# Aim of the exercise:
Report each line of the data that has "parts" somewhere in it.

#####

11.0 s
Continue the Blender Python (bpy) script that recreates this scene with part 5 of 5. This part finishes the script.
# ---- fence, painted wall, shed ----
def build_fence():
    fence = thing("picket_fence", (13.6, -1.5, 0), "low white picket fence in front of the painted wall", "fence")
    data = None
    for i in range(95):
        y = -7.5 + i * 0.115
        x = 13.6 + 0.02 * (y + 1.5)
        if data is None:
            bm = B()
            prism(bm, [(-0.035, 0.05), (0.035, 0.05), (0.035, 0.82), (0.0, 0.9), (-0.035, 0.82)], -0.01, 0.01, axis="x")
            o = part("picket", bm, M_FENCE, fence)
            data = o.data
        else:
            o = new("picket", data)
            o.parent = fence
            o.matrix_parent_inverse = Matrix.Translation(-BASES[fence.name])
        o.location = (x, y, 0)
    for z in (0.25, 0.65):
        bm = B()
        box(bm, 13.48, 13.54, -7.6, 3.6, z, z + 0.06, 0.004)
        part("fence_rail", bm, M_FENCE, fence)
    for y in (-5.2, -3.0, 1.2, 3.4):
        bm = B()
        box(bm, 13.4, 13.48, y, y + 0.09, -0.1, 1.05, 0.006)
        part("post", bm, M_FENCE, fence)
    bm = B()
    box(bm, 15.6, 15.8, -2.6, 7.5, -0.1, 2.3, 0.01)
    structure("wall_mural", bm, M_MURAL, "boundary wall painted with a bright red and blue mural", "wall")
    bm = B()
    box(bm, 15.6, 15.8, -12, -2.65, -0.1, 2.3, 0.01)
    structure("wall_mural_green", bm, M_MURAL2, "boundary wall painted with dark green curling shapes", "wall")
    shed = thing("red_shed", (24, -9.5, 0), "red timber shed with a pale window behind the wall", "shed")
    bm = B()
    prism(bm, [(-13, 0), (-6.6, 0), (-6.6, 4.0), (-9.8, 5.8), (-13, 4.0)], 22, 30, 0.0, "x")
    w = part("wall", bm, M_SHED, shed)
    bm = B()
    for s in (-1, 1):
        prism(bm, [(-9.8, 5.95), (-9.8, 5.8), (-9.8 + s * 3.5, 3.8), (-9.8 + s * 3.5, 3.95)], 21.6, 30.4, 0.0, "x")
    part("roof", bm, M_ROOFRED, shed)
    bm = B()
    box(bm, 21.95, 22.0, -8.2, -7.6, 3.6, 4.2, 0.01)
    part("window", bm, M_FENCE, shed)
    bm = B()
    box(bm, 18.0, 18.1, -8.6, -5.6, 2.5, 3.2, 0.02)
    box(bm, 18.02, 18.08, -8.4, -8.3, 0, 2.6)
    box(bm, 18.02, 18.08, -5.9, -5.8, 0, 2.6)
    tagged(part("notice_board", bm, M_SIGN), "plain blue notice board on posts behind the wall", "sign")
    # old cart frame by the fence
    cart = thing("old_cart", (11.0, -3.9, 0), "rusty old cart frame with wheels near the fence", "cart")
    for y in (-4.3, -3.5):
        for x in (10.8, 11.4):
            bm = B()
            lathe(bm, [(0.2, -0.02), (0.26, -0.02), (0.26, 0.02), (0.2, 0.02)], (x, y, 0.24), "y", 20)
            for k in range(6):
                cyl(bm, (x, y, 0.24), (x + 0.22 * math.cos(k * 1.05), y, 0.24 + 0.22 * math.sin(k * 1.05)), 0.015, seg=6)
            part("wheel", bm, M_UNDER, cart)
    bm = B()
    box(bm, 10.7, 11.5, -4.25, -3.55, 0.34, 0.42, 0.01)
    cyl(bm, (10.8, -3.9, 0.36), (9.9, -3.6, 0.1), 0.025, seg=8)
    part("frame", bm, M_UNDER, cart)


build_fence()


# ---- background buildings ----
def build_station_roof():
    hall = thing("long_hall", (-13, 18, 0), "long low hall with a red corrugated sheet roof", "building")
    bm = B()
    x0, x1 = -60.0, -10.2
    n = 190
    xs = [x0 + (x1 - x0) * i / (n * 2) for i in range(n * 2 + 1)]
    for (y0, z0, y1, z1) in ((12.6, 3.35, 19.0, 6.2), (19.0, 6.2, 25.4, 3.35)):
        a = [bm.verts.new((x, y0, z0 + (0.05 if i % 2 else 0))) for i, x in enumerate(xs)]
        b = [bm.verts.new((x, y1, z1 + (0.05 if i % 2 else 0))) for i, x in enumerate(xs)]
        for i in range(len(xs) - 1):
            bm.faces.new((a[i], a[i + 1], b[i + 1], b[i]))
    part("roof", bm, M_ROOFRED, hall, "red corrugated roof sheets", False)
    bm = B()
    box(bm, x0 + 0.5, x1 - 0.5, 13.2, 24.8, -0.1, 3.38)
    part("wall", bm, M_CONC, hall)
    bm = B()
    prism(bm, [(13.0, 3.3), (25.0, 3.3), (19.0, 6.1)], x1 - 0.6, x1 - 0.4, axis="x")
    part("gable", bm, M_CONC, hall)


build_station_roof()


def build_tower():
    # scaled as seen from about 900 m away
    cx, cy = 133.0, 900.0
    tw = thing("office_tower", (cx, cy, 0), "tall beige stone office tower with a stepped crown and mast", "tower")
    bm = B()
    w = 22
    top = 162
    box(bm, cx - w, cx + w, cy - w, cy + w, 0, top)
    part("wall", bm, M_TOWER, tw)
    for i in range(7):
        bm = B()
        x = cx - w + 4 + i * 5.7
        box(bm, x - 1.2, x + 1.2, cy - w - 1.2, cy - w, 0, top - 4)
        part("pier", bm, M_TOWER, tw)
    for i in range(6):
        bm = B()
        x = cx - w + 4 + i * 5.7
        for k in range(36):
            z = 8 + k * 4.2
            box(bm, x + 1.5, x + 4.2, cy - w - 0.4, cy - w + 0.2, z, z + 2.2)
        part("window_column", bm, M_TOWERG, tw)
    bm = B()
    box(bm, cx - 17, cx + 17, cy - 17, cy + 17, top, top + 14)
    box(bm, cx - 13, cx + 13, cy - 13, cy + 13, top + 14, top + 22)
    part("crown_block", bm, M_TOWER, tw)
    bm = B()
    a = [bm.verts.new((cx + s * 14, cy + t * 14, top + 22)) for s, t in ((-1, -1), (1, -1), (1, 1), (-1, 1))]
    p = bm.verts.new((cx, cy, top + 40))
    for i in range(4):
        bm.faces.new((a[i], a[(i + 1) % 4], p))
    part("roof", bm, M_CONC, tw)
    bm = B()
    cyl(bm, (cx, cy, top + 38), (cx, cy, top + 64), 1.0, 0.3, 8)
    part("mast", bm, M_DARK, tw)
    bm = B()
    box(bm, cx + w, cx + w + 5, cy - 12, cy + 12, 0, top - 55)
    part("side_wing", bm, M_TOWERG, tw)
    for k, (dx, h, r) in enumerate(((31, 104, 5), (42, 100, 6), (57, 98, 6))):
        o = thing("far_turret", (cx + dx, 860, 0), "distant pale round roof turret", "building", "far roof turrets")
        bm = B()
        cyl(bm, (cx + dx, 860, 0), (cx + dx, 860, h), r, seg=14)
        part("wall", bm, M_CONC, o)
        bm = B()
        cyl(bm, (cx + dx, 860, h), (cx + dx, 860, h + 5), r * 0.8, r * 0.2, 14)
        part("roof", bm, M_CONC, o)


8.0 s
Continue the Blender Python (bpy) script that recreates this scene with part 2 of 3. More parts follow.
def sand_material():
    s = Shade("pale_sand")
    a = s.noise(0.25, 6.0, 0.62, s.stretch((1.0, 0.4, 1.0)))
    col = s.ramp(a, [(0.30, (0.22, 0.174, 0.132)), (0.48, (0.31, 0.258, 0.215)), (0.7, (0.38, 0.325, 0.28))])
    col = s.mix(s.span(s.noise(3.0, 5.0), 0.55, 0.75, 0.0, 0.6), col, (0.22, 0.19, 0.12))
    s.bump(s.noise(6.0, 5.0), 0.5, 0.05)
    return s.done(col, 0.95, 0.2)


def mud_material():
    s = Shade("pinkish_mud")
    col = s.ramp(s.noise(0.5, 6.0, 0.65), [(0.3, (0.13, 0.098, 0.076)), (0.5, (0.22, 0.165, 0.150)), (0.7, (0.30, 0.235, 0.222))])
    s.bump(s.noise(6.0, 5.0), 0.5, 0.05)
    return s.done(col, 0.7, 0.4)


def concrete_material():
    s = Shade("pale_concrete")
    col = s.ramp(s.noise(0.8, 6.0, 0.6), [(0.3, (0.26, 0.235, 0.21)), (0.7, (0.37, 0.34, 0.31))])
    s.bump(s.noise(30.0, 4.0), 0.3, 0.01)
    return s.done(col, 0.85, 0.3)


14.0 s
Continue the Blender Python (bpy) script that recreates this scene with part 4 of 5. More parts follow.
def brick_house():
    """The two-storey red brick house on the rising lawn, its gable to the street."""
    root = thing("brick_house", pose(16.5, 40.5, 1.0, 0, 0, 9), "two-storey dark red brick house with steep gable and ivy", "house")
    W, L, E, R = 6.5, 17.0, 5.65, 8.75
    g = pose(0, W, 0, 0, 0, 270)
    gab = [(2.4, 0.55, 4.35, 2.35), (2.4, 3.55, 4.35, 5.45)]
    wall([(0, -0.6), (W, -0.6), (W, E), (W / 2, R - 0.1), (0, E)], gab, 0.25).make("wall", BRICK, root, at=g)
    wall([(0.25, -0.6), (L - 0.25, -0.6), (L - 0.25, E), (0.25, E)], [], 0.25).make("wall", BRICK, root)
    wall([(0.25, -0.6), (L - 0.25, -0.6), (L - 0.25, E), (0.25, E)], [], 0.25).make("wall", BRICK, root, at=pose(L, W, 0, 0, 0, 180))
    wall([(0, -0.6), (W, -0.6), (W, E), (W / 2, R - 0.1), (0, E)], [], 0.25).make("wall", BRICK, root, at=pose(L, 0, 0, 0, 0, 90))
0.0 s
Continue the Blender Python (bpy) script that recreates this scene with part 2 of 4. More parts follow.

#####

# The result:
Continue the Blender Python (bpy) script that recreates this scene with part 2 of 3. More parts follow.
Continue the Blender Python (bpy) script that recreates this scene with part 4 of 5. More parts follow.
Continue the Blender Python (bpy) script that recreates this scene with part 2 of 4. More parts follow.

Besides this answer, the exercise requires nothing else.